From Specialized Tool to Infrastructure Standard

eBPF (extended Berkeley Packet Filter) allows programs to run safely inside the Linux kernel without requiring kernel changes. Early adoption centered on performance diagnostics and networking, particularly inside hyperscaler environments where deep system visibility was critical at scale.

The Foundation’s new research shows that this scope has widened dramatically. eBPF is now powering entire product categories across:

• Cloud and on-prem observability

• Network and runtime security

• FinOps and cost optimization

• Virtualized and cloud-native networking

• LLM and AI workload observability

Rather than layering agents, sidecars, and kernel modules on top of production systems, teams are increasingly using kernel-native eBPF programs to collect telemetry, enforce security policies, and optimize performance with lower overhead.

This shift matters because traditional infrastructure monitoring and security stacks were built for static systems. Today’s environments—driven by Kubernetes, ephemeral workloads, and distributed microservices—demand instrumentation that operates at the same speed and scale as the workloads themselves.

According to the report, eBPF’s ability to safely reprogram system behavior at runtime—without modifying kernel source code—has become a decisive advantage for infrastructure teams seeking both agility and stability.

eBPF’s Expanding Role in AI and LLM Operations

One of the most notable findings in the report is eBPF’s growing role in AI and large language model (LLM) infrastructure. As AI pipelines scale across massive GPU clusters, high-fidelity telemetry becomes essential for performance tuning, workload scheduling, and cost control.

The report highlights how eBPF is being used to:

• Capture low-level performance signals from GPUs, networking, and storage

• Improve inference efficiency and workload placement

• Enable real-time optimization in large-scale compute environments

This positions eBPF not just as an observability tool, but as a control layer for AI infrastructure—one that operates beneath traditional monitoring systems.

Bill Mulligan, a member of the eBPF Foundation’s governing board, describes the technology as having moved well beyond its early adopter phase. Today, he says, it underpins many of the most advanced infrastructure platforms in production and is actively reshaping how security, networking, observability, and AI systems are built.

Lowering the Barrier to Adoption

Historically, working with eBPF required deep kernel expertise. That barrier is now falling fast. The report points to a wave of developer-friendly tooling that is accelerating adoption across a broader audience of platform engineers and developers.

These advances include:

• SDKs in multiple programming languages

• CO-RE (Compile Once, Run Everywhere) frameworks

• IDE integrations and debugging tools

• Production-grade open source projects such as Cilium, Tetragon, and OpenTelemetry

Together, these tools are transforming eBPF from a specialist technology into a general-purpose infrastructure platform that can be adopted incrementally rather than all at once.

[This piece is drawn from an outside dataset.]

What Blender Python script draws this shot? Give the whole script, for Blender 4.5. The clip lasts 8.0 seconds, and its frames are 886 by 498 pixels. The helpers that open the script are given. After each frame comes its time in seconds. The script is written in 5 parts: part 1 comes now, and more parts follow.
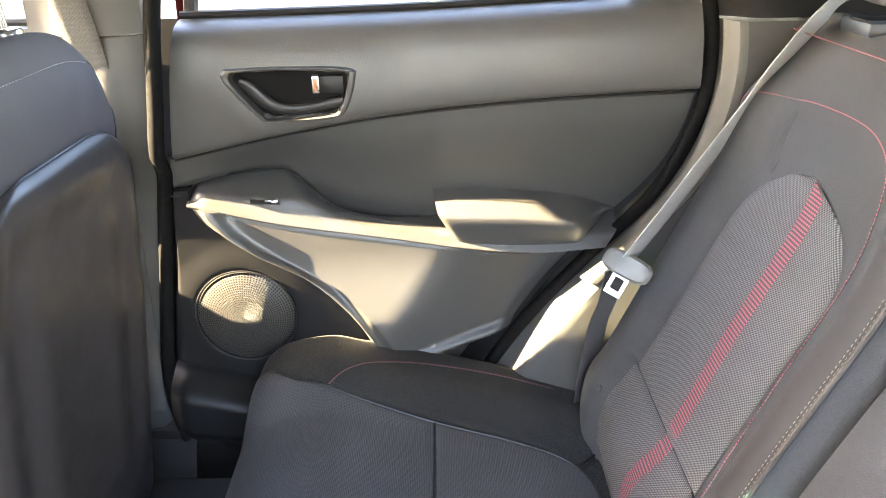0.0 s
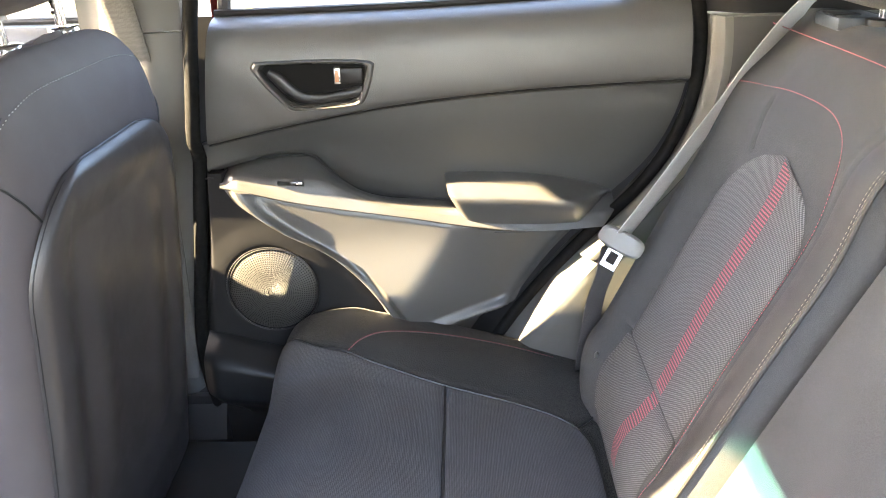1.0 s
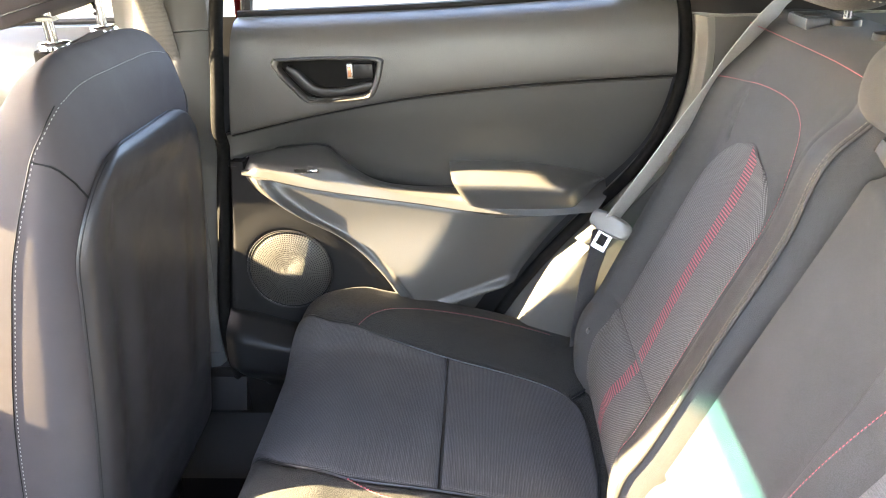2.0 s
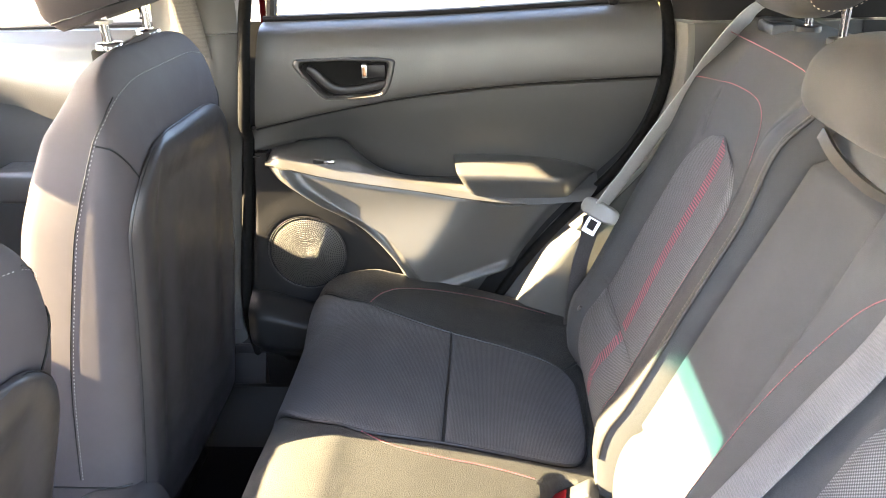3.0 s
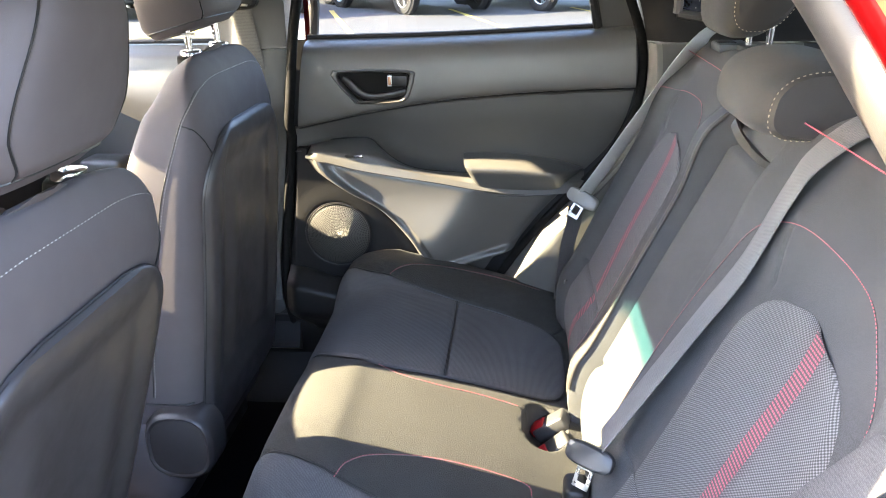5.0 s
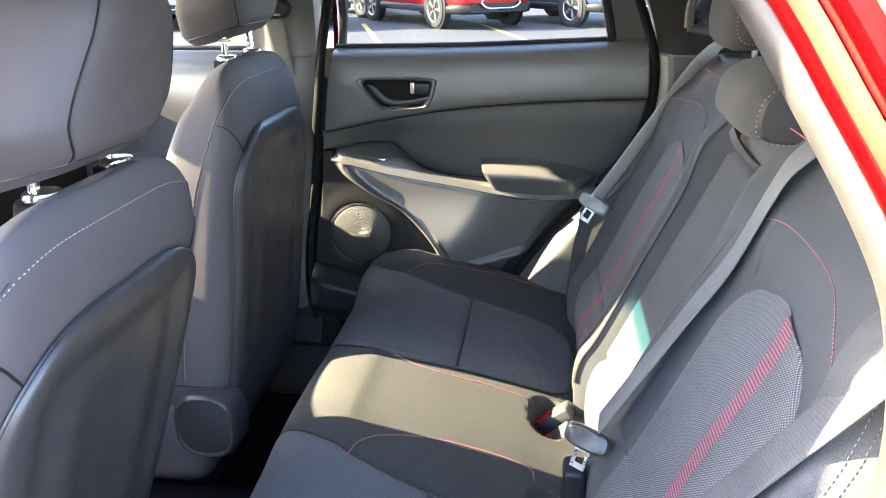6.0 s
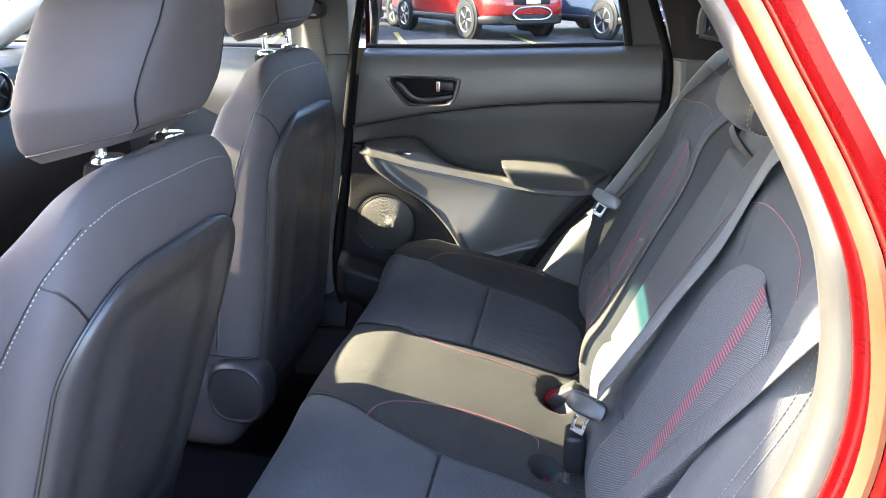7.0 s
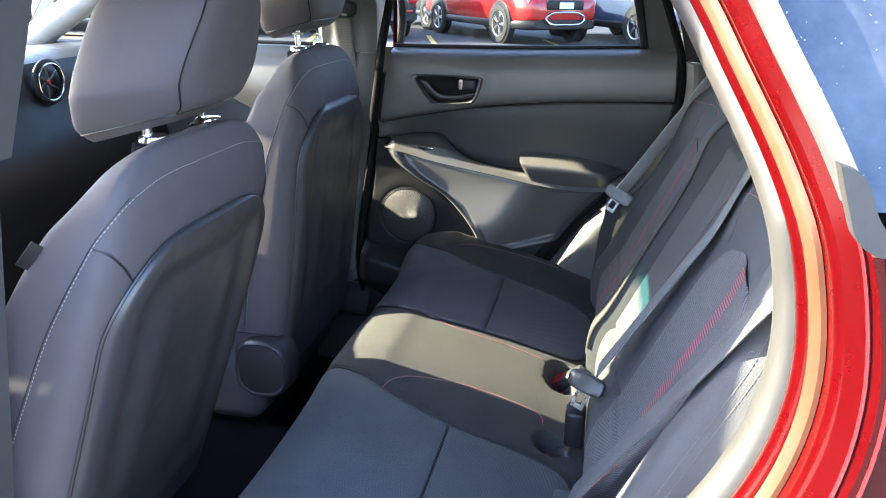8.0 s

The report also offers practical guidance for organizations evaluating their first steps with eBPF—ranging from using community projects, to adopting commercial distributions, to building custom programs internally for differentiated use cases.

A Platform Shift for Modern Infrastructure

Perhaps the most significant conclusion of the research is this: eBPF is no longer solving isolated problems—it is becoming the connective tissue of modern infrastructure platforms.

Where early tools addressed narrow use cases at hyperscale, today’s eBPF-based platforms increasingly unify networking, security, observability, and AI-aware telemetry into integrated systems that adapt in real time to changing application behavior.

For enterprise teams navigating cloud-native complexity, this signals a broader platform transition—away from fragmented point tools and toward programmable, kernel-level infrastructure that is both more efficient and more responsive.

As Kubernetes, AI workloads, and distributed systems continue to raise the bar for performance and observability, the Foundation’s report makes a clear case: eBPF is fast becoming a core primitive of the modern infrastructure stack, not just a powerful optimization trick.